Malutkie, śpiące zimą i budzące się do życia latem, gdy aż 8 promów codziennie przybywa z Wellington, położone jest na czubku wcinającej się głęboko w ląd kolorowej zatoki, usianej dziesiątkami mniejszych i większych wysepek. Zatoka jest tak barwna, że stanowi raj dla turystyki morskiej, a trasę przez nią żeglarze nazwali Queen Charlotte Track. Picton swoim położeniem stanowi niejako bramę wjazdową do zatoki, a jednocześnie naturalną bazę dla amatorów wszelakiej morskiej aktywności. Widać to od razu po opuszczeniu promu. Gdzie tylko spojrzeć roi się od jachtów, łódek, kajaków i wszystkiego co tylko może utrzymać się na wodzie lub nad nią, bo i spadochronowe wycieczki są w ofercie. Pomimo ze to tylko port przesiadkowy z wyspy na wyspę, radzę zagościć tu dłużej niż kilka godzin. Dlaczego? Z kilku powodów. Pierwszy chyba najmniej istotny, ale jakże przyjemny to super hostel Sequoia Lodge Backpackers, w którym się zatrzymuję. Oprócz fajnych pokoi, dużej kuchni i miłej obsługi, jest tu jeszcze gorące termalne źródełko, w którym można zażyć zdrowotnej kąpieli i codziennie o 19-tej „ice cream time” – czyli czas na ciasto z lodami. Już dla samych tych przyjemności warto zarezerwować w hostelu przynajmniej dwie noce. Poza tym samo malutkie miasteczko z cudną, ocienioną palmami plażą (na której jutro wieczorem ma być koncert- właśnie stawiają scenę), z niewielkim, ale wartym zobaczenia muzeum, no i z kilkoma pubami, z których dolatuje rockowa muzyka, także zachęcają do spędzenia tu paru godzin. Jednak najważniejszym punktem, który przynajmniej mnie przekonał do zarzucenia kotwicy na dwa dni, jest opisana w przewodniku czterogodzinna wędrówka szlakiem na czubek górzystego półwyspu skąd podobno rozciągają się malownicze widoki na całą zatokę. Opis malowniczych widoków, zawsze działa na mnie jak magnes na metal i przyciąga tam, gdzie jest szansa je zobaczyć.

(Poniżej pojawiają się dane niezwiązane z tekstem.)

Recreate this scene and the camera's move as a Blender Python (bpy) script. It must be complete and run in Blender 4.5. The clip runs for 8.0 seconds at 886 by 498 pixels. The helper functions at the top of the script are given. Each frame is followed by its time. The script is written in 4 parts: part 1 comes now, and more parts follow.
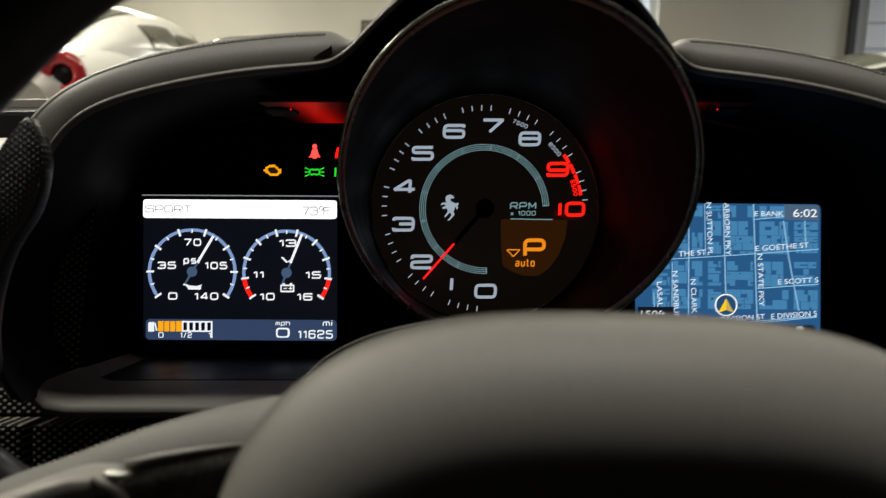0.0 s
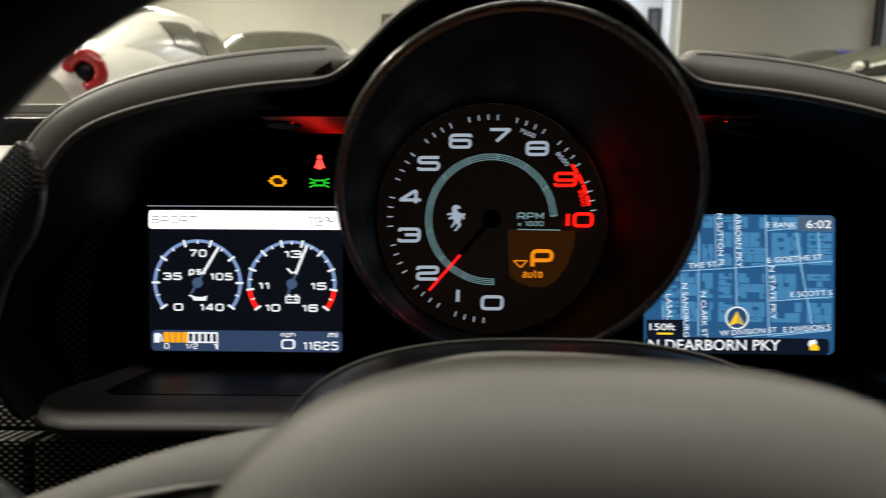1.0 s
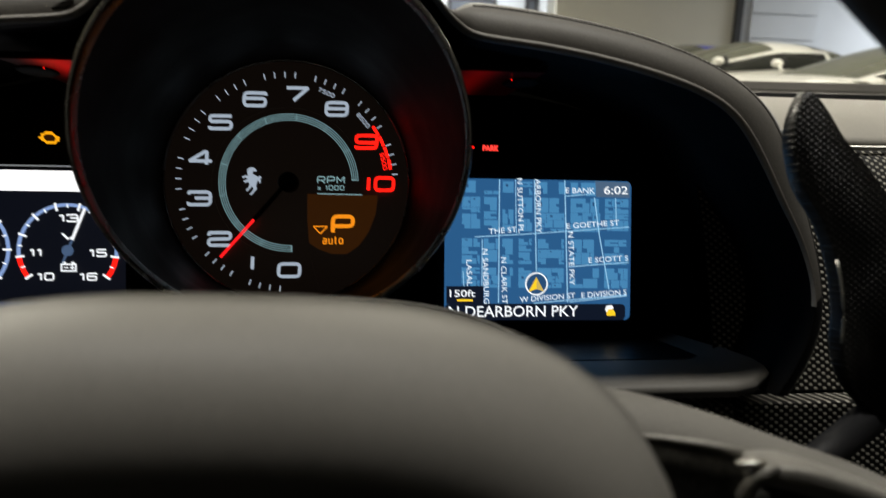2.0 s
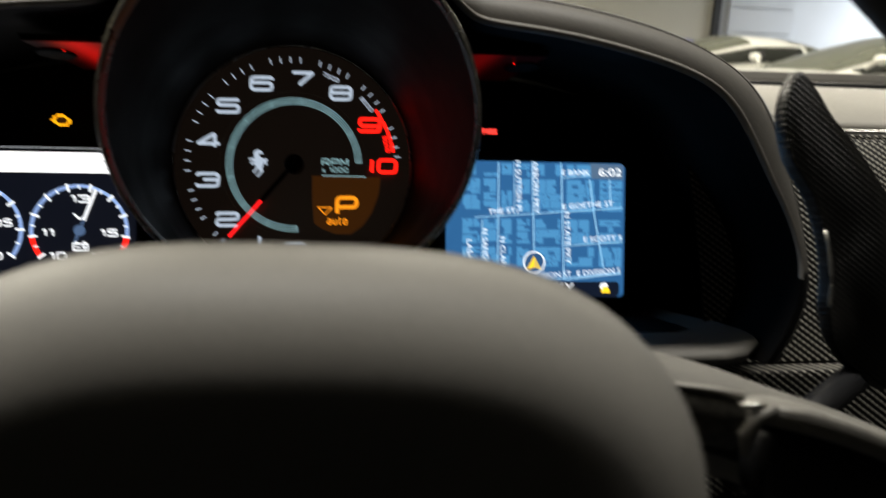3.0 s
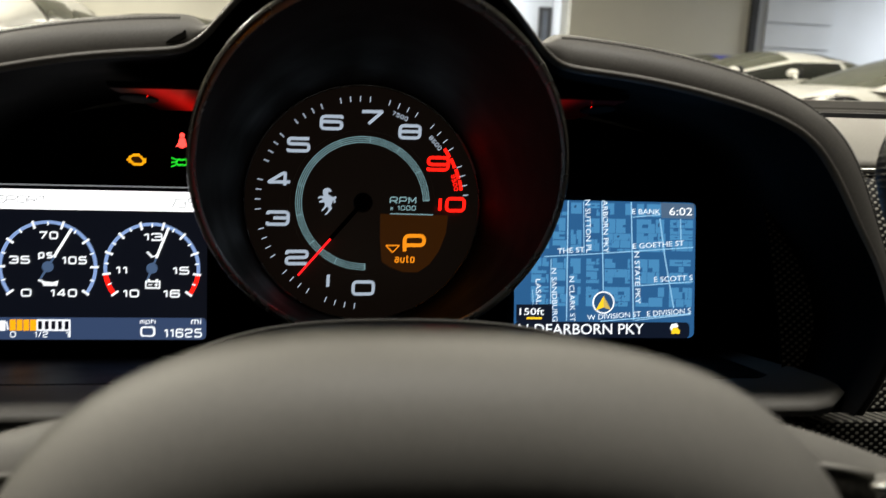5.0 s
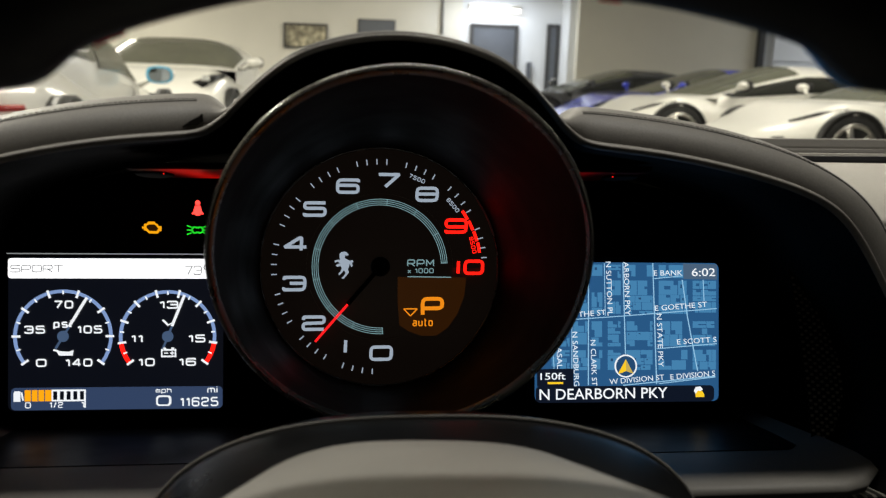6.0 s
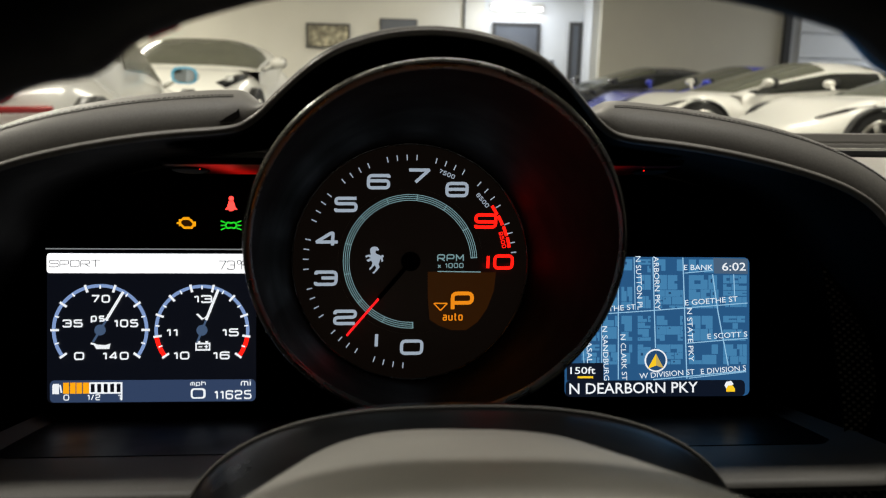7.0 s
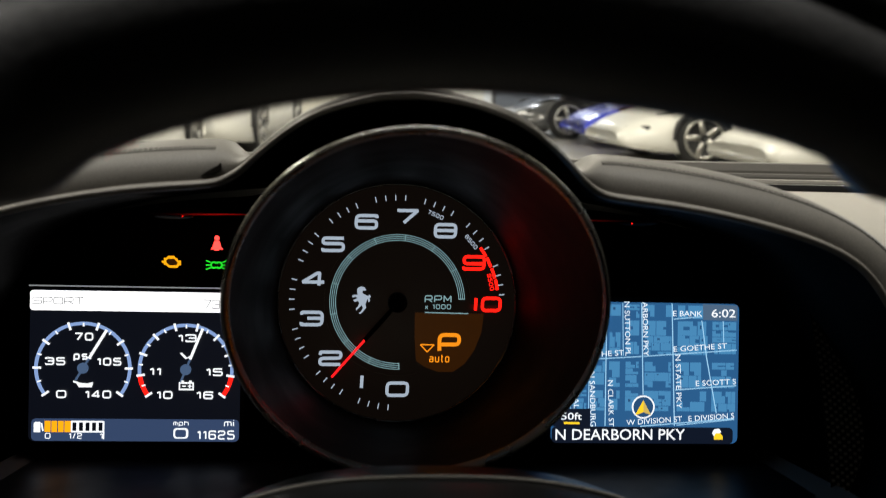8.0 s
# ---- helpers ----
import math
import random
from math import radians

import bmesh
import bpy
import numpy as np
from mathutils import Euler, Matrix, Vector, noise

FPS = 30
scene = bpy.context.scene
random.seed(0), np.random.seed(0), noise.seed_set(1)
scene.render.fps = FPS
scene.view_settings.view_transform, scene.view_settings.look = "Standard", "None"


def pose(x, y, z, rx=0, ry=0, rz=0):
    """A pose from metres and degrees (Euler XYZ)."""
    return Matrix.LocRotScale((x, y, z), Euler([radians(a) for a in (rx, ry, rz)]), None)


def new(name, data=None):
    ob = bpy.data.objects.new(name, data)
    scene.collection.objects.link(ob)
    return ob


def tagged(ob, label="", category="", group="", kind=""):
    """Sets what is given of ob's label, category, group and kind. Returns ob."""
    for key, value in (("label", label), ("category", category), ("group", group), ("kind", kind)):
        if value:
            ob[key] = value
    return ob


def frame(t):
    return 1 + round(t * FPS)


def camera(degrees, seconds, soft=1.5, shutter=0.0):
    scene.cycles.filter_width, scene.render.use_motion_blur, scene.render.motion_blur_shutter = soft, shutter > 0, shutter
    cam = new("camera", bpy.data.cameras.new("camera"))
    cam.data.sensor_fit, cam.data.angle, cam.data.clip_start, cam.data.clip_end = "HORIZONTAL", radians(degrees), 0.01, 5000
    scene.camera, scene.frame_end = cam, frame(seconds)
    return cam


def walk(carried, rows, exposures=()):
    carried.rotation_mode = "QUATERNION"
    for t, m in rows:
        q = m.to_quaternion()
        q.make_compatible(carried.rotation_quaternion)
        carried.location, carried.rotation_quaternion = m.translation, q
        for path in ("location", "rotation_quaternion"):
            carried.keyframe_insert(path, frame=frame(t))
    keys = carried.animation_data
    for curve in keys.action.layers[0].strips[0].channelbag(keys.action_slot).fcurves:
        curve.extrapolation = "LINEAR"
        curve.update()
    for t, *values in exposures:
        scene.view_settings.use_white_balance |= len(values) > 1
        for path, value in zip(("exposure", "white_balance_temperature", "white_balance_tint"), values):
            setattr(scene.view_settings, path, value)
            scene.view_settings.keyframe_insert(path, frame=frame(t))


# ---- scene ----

Wędrówka (lub lepiej powiedziawszy przyjemny spacer, bo droga mimo, że pod górkę nie jest ani długa ani zbyt wymagająca) ozdobiona widokami na zieloną zatokę, z całą pewnością warta jest poświęcenia jej jednego dnia w trakcie włóczęgi przez Nową Zelandię. Parę fotek poniżej mam nadzieję to potwierdza.

Po wędrówce obiecana kąpiel w beczce z termalną wodą, potem koncert na plaży i już znowu robi się następny dzień, a ja z plecakiem czekam na przystanku na autobus do … chciałem pierwotnie do Christchurch, ale coś mi podpowiada, że powinienem wysiąść w połowie drogi, w Kaikourze. Kupuję bilet do Kaikoura i za 3 godziny dowiem się czy dobrze zrobiłem.